During the past two weeks, the Senate began the confirmation process for Gov. Abercrombie’s nominees for various cabinet and judicial positions.

Confirming pivotal positions. My Commerce and Consumer Protection Committee (CPN) confirmed Keali‘i Lopez as Director of Department of Commerce and Consumer Affairs. Testimony supporting Ms. Lopez, former CEO of Olelo, the country’s largest community media center, was overwhelmingly positive, noting personal attributes of integrity, leadership and successful stewardship of Olelo’s resources.

Shortly, we’ll take up the nomination of former Kaua‘i Rep. Mina Morita as the first woman chair of the Public Utilities Commission (PUC). This will be the first time in many years that a PUC Commissioner has called a Neighbor Island “home.”

Restructuring the PUC. Recently, my committee advanced Bill SB99 to restructure the PUC and add more commissioners. This move will help insure the PUC won’t remain O‘ahu-centric in dealing with neighbor island issues such as inter-island barge service and energy matters that significantly affect Maui County.

Current hearings on hot button issues. Legislative committees are conducting hearings on a variety of topics and constituent concerns ranging from the decriminalization of marijuana, health insurance and ID theft to rules implementing the voters’ directive for an appointed Board of Education. Also being discussed are measures to support small businesses, create jobs and help struggling homeowners stay in their homes. Any bill referred to more than one committee must receive favorable action by Friday, Feb. 18, to advance to the next committee.

Help for struggling homeowners. My committee heard several bills relating to the foreclosure process and passed out two important measures that I introduced. The first is SB652, which implements the recommendations of the Mortgage Foreclosure Task Force to improve transparency and help borrowers. A key feature gives a residential owner-occupant the ability to convert from a non-judicial foreclosure to a judicial foreclosure, which will allow court oversight of the process but allow lenders to seek a deficiency judgment. If the non-judicial route is followed, no deficiency judgment is allowed.

The second bill, SB651, may have a greater impact for homeowners. It establishes a dispute resolution program that mirrors the successful Nevada program to help homeowners remain in their homes.

Some highlights include:

• Borrowers will be advised of their right to enter into dispute resolution with their lender when a notice of default or non-judicial foreclosure is received. Borrowers will have 30 days to opt into the program.

• Once in, all foreclosure actions will halt and both lenders and borrowers must comply with program rules. A lender representative must have the authority to make a decision on a loan modification or other action approved by the facilitator to resolve the dispute.

• SB 651 recommends a $400 dispute resolution fee—split equally between the parties—and a filing fee for certain foreclosures to fund the program.

• There will be a six-month moratorium of all foreclosures affecting residential owner-occupants during the program’s initiation.
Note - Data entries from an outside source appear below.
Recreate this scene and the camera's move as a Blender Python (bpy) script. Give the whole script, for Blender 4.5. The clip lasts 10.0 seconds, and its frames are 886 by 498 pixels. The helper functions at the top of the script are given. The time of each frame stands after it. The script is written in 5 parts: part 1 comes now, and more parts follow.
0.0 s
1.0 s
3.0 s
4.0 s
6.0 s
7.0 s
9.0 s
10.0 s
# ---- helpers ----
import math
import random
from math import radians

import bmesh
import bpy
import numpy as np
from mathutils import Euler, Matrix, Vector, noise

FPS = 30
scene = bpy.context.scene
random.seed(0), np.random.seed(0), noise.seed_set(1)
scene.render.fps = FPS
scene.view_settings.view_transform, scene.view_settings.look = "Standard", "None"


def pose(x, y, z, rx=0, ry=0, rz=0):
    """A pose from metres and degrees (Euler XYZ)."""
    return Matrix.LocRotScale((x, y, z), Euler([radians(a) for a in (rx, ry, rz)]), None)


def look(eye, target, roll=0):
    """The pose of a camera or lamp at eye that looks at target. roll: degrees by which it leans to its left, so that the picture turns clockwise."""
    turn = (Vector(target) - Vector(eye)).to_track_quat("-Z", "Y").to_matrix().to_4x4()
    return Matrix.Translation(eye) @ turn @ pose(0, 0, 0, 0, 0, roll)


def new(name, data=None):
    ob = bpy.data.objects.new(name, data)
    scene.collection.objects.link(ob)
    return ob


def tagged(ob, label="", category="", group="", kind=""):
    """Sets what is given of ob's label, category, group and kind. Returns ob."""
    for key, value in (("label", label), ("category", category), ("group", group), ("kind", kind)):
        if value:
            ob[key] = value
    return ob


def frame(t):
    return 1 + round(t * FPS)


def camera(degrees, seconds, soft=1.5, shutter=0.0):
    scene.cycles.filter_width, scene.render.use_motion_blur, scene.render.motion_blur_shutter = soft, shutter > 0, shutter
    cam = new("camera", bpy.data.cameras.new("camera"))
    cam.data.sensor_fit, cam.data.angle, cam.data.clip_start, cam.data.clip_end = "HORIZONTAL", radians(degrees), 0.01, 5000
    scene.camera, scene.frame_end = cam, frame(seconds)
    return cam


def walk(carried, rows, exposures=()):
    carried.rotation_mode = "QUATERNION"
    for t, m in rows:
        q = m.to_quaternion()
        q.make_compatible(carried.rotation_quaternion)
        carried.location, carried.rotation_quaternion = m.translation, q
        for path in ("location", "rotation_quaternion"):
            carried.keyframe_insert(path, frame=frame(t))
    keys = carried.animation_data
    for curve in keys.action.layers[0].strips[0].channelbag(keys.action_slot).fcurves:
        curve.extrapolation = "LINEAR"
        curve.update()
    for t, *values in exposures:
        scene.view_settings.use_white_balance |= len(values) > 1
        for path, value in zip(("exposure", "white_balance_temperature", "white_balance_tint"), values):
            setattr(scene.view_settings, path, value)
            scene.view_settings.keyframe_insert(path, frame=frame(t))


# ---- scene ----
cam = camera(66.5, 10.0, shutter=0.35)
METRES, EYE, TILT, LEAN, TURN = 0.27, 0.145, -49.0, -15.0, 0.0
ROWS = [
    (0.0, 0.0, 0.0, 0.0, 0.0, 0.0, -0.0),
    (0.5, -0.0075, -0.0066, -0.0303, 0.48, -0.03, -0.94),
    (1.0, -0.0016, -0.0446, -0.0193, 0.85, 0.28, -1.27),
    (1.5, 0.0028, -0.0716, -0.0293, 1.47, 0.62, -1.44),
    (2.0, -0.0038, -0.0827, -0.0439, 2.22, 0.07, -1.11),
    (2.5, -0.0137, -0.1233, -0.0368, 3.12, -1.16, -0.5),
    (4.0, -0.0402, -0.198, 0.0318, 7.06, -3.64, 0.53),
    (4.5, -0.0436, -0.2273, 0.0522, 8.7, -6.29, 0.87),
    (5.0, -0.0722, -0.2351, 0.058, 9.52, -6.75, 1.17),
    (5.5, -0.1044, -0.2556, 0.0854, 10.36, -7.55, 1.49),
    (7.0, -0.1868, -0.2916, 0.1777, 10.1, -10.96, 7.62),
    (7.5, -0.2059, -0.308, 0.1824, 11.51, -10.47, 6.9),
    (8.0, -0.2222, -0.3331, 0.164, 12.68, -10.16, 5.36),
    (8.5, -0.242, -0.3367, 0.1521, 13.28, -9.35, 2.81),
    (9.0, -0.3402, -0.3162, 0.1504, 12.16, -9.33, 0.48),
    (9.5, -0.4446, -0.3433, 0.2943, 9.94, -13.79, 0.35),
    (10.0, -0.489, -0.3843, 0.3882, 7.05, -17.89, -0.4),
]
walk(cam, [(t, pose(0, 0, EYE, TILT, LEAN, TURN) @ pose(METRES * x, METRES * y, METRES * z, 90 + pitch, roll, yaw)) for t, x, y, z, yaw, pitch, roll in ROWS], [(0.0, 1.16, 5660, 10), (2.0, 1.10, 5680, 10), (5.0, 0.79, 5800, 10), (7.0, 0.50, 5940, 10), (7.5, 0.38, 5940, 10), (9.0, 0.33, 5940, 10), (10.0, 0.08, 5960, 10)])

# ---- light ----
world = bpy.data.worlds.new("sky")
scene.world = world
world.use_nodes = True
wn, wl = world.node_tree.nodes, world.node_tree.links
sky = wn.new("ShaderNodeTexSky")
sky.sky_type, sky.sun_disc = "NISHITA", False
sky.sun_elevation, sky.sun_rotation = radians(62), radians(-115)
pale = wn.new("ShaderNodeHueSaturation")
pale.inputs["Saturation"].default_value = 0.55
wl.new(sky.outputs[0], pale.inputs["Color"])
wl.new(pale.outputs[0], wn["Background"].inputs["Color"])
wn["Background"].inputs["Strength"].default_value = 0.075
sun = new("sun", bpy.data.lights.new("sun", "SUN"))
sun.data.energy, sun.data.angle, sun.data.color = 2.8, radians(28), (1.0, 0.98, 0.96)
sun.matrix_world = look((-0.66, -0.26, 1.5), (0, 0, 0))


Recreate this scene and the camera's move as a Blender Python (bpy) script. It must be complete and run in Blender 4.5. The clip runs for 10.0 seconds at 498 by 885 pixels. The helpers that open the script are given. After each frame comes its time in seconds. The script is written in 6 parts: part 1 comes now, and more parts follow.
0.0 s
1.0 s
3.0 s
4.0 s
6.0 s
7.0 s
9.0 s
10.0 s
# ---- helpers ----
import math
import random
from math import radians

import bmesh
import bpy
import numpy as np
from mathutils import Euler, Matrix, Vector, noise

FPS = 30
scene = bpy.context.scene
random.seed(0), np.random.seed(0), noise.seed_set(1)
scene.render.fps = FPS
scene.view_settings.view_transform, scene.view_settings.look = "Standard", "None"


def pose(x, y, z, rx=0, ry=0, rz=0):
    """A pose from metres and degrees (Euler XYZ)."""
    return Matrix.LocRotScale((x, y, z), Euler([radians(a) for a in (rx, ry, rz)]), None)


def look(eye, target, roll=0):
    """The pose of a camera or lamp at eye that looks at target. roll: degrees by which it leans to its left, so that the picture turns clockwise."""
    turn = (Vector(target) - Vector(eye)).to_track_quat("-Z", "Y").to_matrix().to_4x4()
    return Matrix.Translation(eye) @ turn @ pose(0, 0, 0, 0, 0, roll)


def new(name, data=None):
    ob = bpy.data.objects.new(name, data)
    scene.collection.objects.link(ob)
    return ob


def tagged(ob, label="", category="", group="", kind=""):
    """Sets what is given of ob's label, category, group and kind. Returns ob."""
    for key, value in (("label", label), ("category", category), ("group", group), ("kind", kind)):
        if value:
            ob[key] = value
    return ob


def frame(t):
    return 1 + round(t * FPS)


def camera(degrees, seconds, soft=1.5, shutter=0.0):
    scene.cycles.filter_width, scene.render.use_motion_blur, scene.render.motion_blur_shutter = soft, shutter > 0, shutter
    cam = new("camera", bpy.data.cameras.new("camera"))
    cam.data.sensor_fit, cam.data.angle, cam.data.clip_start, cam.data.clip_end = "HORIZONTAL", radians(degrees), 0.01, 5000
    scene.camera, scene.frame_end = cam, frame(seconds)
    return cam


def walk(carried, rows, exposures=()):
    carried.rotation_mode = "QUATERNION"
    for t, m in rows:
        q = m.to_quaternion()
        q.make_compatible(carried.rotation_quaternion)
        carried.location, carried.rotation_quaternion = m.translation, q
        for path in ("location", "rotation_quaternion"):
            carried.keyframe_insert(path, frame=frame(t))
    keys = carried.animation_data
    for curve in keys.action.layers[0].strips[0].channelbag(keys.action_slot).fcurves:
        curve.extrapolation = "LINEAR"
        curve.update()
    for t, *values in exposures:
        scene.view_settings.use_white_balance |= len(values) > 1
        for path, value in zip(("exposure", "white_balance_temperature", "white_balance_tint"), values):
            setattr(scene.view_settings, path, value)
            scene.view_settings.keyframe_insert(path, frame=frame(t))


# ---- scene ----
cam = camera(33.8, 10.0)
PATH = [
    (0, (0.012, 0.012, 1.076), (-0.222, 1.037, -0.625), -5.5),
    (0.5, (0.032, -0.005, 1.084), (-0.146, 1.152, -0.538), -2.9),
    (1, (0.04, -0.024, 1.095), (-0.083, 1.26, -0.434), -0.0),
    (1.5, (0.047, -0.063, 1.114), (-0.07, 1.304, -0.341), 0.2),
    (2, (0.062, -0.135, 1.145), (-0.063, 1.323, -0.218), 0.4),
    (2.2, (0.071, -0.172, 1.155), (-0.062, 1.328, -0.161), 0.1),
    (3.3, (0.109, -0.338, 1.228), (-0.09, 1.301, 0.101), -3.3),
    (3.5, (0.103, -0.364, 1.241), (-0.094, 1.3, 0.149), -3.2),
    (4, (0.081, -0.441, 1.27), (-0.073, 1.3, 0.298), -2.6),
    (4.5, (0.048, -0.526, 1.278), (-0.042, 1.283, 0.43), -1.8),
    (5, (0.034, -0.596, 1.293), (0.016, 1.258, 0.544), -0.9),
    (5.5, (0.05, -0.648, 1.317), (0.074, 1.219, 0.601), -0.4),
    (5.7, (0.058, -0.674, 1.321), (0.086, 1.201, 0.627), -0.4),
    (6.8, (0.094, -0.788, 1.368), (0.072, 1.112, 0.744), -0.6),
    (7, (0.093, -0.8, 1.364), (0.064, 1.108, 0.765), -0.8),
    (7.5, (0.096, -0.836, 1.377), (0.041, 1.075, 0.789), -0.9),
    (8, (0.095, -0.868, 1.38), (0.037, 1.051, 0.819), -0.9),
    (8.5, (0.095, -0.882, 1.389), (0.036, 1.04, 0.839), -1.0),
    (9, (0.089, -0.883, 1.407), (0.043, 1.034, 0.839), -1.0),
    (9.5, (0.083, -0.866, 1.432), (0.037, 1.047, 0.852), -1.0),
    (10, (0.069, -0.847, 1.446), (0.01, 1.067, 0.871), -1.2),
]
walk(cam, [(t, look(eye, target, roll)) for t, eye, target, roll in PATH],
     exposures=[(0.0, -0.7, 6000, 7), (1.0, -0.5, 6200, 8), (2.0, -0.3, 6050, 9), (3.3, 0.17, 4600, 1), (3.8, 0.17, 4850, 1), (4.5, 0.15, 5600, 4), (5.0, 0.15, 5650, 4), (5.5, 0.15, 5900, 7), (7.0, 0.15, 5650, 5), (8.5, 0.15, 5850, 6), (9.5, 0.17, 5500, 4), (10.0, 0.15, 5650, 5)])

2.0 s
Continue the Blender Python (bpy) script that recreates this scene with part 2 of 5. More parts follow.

Facilitators will need to be trained and borrower/lender forms, provided.

I believe this program will help residential consumers get a fair shake from their lenders and stop the runaround too many homeowners experience with mainland institutions. Through its thoughtful design, this important new program will avoid clogging our courtrooms or adding to the caseload of judges.

AOAO lien foreclosure actions are not affected. Neither SB 651 nor SB 652 affects condominium or homeowner association lien foreclosures to recover delinquent fees—they are expressly excluded in both bills.

Mahalo to Faith Action for Community Equity (FACE) and FACE-Maui for their assistance in crafting SB 651, SD1 and providing excellent testimony at our hearing. I’ve asked our Ways and Means Committee to expedite this bill. Hopefully, the House will move quickly, too, so a moratorium can be in place in March.